Brief outline of the project

Recent studies of ophiolites show the presence of diamonds in both chromitites and peridotites. These “ophiolite-hosted diamonds” represent a new occurrence of ultra high-pressure (UHP) minerals, whose estimated pressure-temperature conditions indicate crystallization at mantle depths of 150-300 km or more. Current models of oceanic lithosphere production presume shallow mantle depths (~60-80 km) of partial melting, and therefore the discovery of ophiolitic diamonds poses a significant conundrum. Relevant questions include: (1) Are diamonds ubiquitous in the mantle, or do they only exist in isolated mantle domains? (2) Where did the carbon for diamonds come from? (3) How did diamonds and other UHP minerals reach the surface? Answers to these questions require global studies, and would contribute significantly to our understanding of mantle dynamics and recycling, and the operation of the Earth as a heat engine. Our project is designed to address these questions. Our research team is a leader in the study of ophiolite-hosted diamonds and has in-house access to the necessary instrumentation to do this research. We will undertake systematic sampling of peridotites and chromitites in different ophiolites with a range in ages and geochemical affinities, to document the extent of diamond occurrence in the mantle.

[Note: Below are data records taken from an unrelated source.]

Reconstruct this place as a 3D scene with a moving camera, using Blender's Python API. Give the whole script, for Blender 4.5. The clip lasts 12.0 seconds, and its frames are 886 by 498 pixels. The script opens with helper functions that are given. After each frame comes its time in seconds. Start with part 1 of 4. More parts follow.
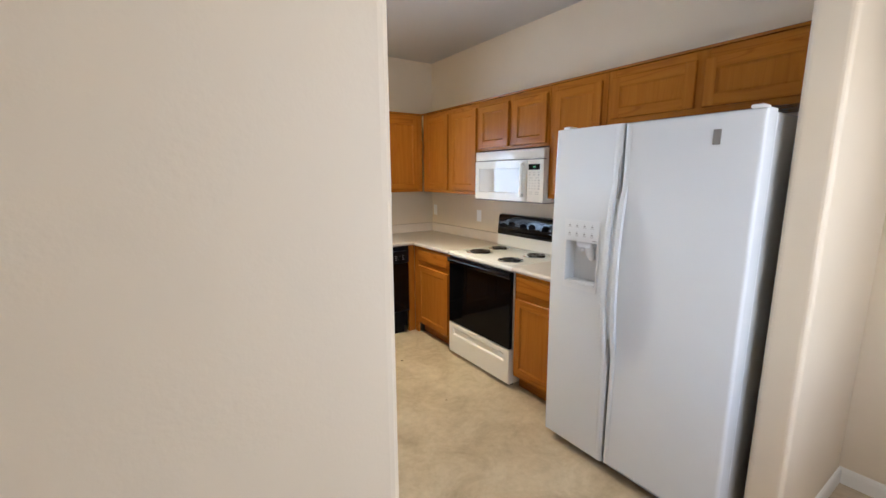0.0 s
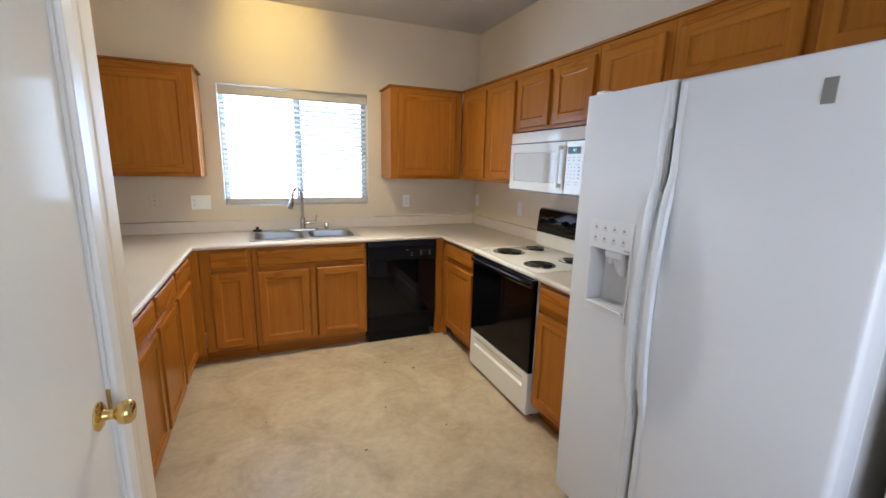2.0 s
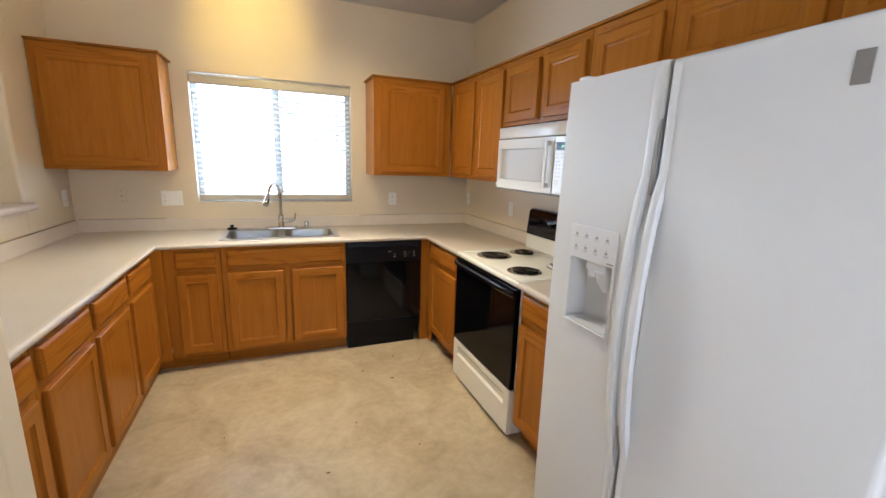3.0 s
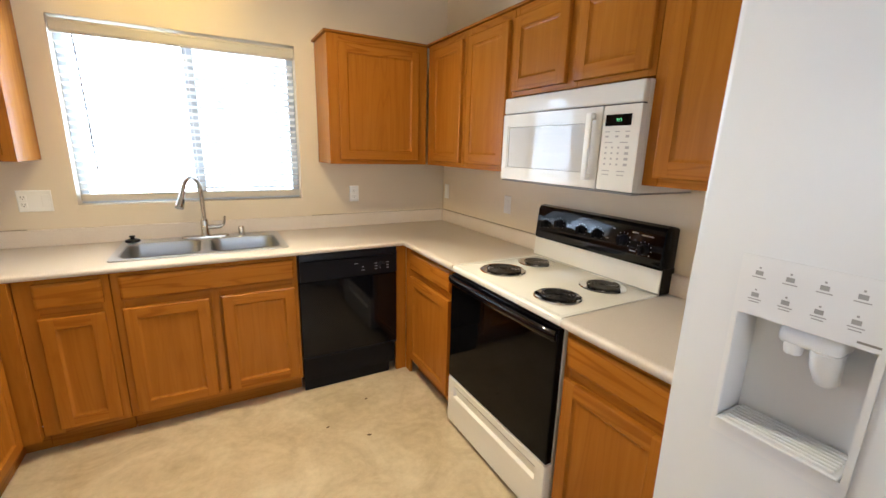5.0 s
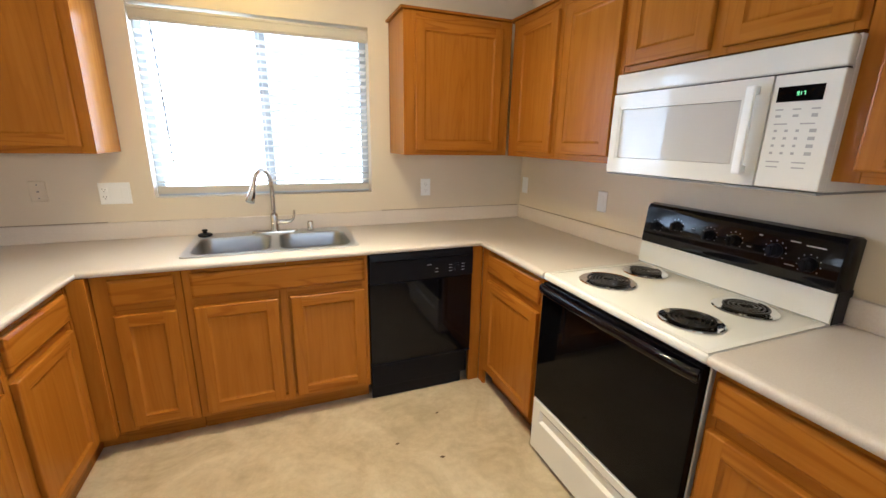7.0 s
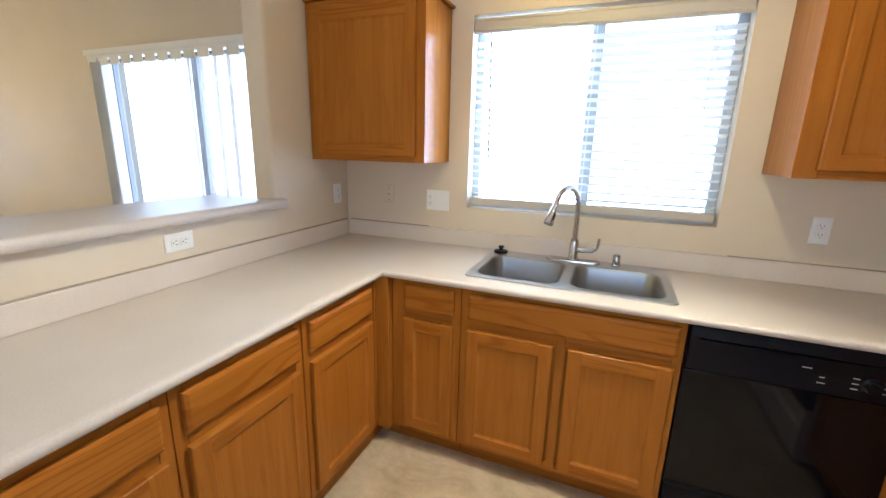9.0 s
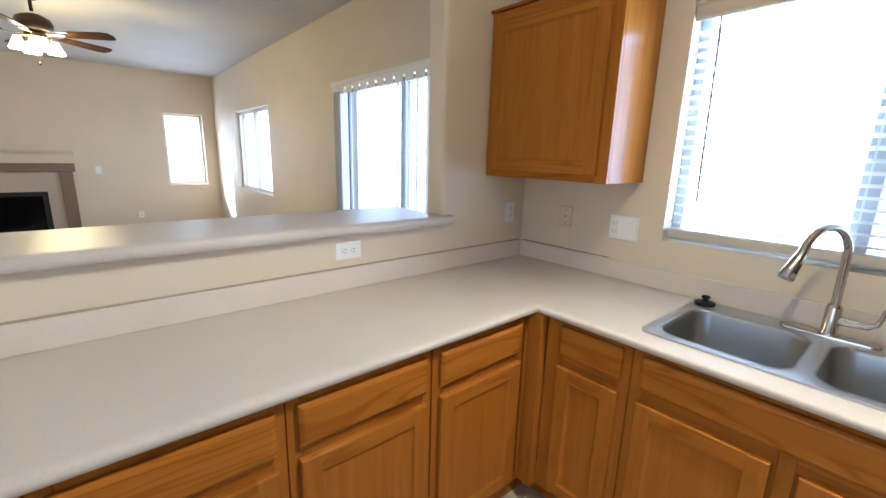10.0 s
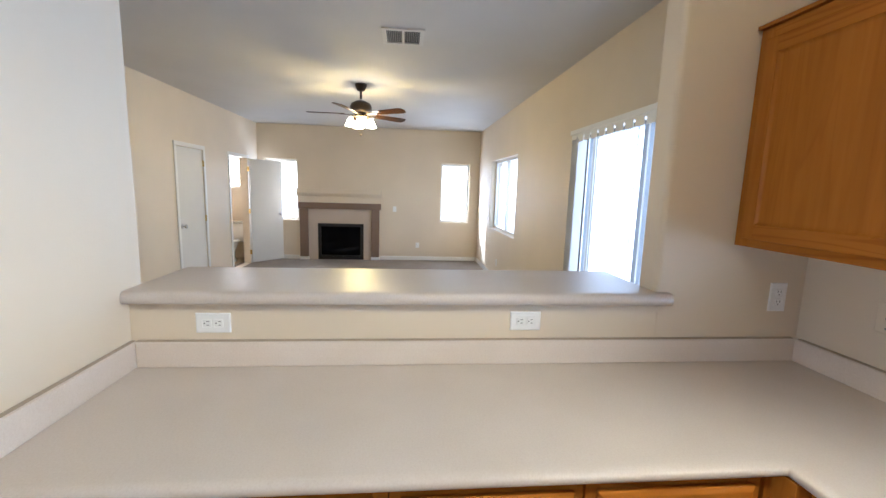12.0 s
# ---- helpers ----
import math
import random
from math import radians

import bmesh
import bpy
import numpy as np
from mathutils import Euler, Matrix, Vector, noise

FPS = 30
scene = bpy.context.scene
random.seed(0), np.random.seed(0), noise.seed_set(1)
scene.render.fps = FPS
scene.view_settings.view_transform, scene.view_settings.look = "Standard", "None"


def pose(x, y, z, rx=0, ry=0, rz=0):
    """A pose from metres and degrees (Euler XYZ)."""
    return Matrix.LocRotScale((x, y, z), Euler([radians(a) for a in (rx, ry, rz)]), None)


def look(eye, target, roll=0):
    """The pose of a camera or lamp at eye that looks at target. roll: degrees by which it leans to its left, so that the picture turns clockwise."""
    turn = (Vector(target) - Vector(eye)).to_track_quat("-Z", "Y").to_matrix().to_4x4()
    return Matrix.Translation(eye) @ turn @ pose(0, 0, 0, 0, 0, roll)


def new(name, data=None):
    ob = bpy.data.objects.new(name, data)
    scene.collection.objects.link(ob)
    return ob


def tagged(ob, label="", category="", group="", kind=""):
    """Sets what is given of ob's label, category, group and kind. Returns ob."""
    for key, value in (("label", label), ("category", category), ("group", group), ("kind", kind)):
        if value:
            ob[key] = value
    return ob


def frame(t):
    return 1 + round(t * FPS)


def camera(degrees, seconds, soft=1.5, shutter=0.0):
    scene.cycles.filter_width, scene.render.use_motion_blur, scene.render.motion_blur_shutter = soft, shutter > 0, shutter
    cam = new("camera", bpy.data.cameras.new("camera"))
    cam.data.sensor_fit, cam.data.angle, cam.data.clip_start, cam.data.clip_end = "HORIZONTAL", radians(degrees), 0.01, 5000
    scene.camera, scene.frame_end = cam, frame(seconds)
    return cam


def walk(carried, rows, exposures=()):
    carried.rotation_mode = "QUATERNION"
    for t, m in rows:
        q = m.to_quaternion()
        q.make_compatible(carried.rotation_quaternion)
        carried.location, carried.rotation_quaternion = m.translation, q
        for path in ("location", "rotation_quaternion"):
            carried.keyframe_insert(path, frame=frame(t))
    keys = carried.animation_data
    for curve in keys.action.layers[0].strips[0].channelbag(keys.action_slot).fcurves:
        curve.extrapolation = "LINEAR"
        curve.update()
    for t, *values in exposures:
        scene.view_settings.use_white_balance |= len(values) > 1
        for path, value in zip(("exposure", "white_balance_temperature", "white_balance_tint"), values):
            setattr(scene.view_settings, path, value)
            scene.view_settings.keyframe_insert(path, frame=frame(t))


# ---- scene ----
cam = camera(94.3, 12.0)
EXPOSURES = [(0.0, 1.92, 5420, 13), (0.5, 1.70, 5080, 13), (1.3, 1.70, 5000, 13), (2.5, 1.81, 5460, 13), (5.5, 2.11, 5780, 13), (6.5, 2.08, 5640, 13), (8.5, 2.03, 5220, 13), (10.0, 1.77, 4920, 13), (12.0, 1.77, 4960, 13)]
PATH = [
    (0, (-1.957, -3.444, 1.551), (-0.859, -1.809, 1.2), -0.2),
    (0.5, (-1.755, -3.460, 1.533), (-0.722, -1.788, 1.164), 0.2),
    (1, (-1.629, -3.391, 1.529), (-0.684, -1.672, 1.14), 0.5),
    (1.5, (-1.504, -3.316, 1.512), (-0.662, -1.544, 1.122), 0.9),
    (2, (-1.353, -3.248, 1.51), (-0.59, -1.443, 1.112), 1.3),
    (2.5, (-1.204, -3.207, 1.515), (-0.476, -1.389, 1.111), 1.7),
    (3, (-1.12, -3.115, 1.512), (-0.382, -1.303, 1.098), 1.9),
    (5, (-1.031, -2.36, 1.492), (-0.079, -0.665, 1.023), 1.5),
    (5.5, (-1.067, -2.208, 1.494), (-0.085, -0.534, 1.011), 1.2),
    (6, (-1.095, -2.131, 1.482), (-0.114, -0.46, 0.988), 1.2),
    (6.5, (-1.087, -2.106, 1.478), (-0.187, -0.394, 0.97), 1.1),
    (8.5, (-0.906, -1.705, 1.46), (-1.217, 0.207, 0.963), 1.3),
    (9, (-0.958, -1.55, 1.463), (-1.682, 0.252, 0.985), 1.4),
    (9.5, (-0.974, -1.414, 1.468), (-2.113, 0.167, 1.014), 1.5),
    (10, (-0.961, -1.277, 1.48), (-2.443, -0.009, 1.039), 1.6),
    (10.5, (-1.029, -1.174, 1.483), (-2.753, -0.247, 1.069), 1.8),
    (11, (-1.09, -1.101, 1.511), (-2.953, -0.482, 1.13), 1.8),
    (11.5, (-1.069, -1.01, 1.554), (-3.005, -0.638, 1.217), 1.7),
    (12, (-1.036, -0.948, 1.567), (-3.005, -0.759, 1.276), 1.7),
]
walk(cam, [(t, look(eye, target, roll)) for t, eye, target, roll in PATH], EXPOSURES)

# ---- world, light, exposure ----
SUN_EL, SUN_AZ = 32.0, 235.0
world = bpy.data.worlds.new("sky")
scene.world = world
world.use_nodes = True
wn = world.node_tree.nodes
sky = wn.new("ShaderNodeTexSky")
sky.sky_type = "NISHITA"
sky.sun_disc = False
sky.sun_elevation, sky.sun_rotation = radians(SUN_EL), radians(SUN_AZ)
wn["Background"].inputs[1].default_value = 0.12
world.node_tree.links.new(sky.outputs[0], wn["Background"].inputs[0])


def lamp(name, kind, m, energy, color=(1, 1, 1), size=None, spot=None):
    data = bpy.data.lights.new(name, kind)
    data.energy, data.color = energy, color
    if kind == "AREA":
        data.shape, data.size, data.size_y = "RECTANGLE", size[0], size[1]
    elif kind == "SUN":
        data.angle = radians(0.6)
    else:
        data.shadow_soft_size = size
    if spot:
        data.spot_size, data.spot_blend = radians(spot), 0.7
    ob = new(name, data)
    ob.matrix_world = m
    return ob


sun_way = Vector((-math.sin(radians(SUN_AZ)) * -1, math.cos(radians(SUN_AZ)), 0)) * math.cos(radians(SUN_EL)) + Vector((0, 0, math.sin(radians(SUN_EL))))
lamp("sun", "SUN", look(sun_way * 30, (0, 0, 0)), 5.0, (1.0, 0.93, 0.82))
HAZE = (0.90, 0.94, 0.96)
SPOT_W, FAN_W = 46.0, 17.0
lamp("window_light", "AREA", pose(-1.10, 0.80, 1.62, -90, 0, 0), 15, (0.70, 0.86, 1.0), (1.15, 0.92))
lamp("window_light", "AREA", pose(-4.01, 0.80, 1.05, -90, 0, 0), 8.5, HAZE, (1.45, 2.0))
lamp("window_light", "AREA", pose(-7.78, 0.80, 1.44, -90, 0, 0), 4.0, HAZE, (1.6, 1.1))
lamp("window_light", "AREA", pose(-10.08, 0.10, 1.42, -90, 0, 90), 3.8, HAZE, (0.6, 1.15))
lamp("window_light", "AREA", pose(-10.08, -3.51, 1.42, -90, 0, 90), 3.8, HAZE, (0.6, 1.15))
lamp("window_light", "AREA", pose(-10.08, -4.60, 1.85, -90, 0, 90), 9, (1.0, 0.88, 0.72), (0.45, 0.65))
# Fill for the hall, set in the added window of the south wall.
lamp("window_light", "AREA", pose(-0.75, -4.10, 1.50, 90, 0, 0), 2.8, (1.0, 0.93, 0.84), (1.5, 1.25))


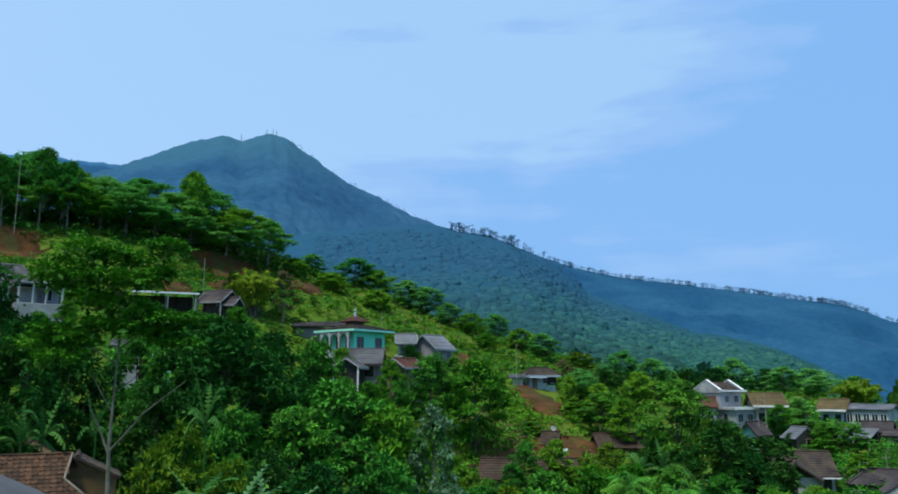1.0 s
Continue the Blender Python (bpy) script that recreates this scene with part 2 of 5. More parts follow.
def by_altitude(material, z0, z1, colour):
    """Mixes the base colour towards another between two altitudes; also lays painted haze over the woods."""
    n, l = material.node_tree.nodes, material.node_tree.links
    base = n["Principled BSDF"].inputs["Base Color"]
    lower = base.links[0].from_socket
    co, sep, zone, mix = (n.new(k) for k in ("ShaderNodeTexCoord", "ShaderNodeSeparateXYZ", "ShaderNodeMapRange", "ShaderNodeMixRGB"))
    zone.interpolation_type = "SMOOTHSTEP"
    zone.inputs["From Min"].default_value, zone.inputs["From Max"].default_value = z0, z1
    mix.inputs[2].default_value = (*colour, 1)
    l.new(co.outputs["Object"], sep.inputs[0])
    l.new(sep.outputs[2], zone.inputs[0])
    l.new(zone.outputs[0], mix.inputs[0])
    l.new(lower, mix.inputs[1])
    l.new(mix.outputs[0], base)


by_altitude(MOUNTAIN, 580, 780, (0.039, 0.116, 0.174))  # summit grassland, its green shifted to painted haze blue
# haze painted on: spur woods turn bluer the higher they stand
for hazed_wood in (SPUR_M, FOREST_NEAR, FOREST_GREEN):
    by_altitude(hazed_wood, -30, 150, (0.020, 0.080, 0.140))


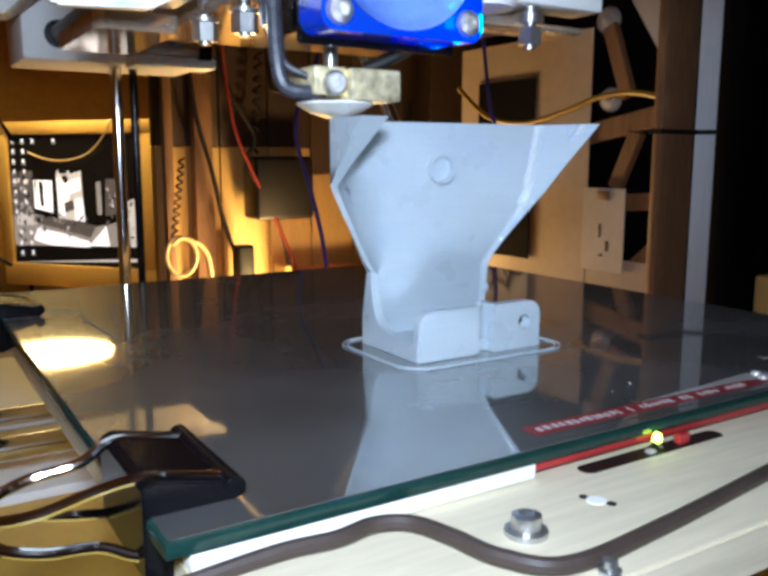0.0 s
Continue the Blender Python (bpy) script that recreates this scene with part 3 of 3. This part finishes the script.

Trace element–isotope geochemistry and precise geochronology will help us address Questions 2–3. We will organize thematic meetings and training workshops for students and early-career researchers as venues for knowledge transfer, international collaboration, and capacity building. These activities will contribute to training the next generations of geoscientists and will provide them with opportunities to utilize modern instrumentation and to acquire quantitative skills.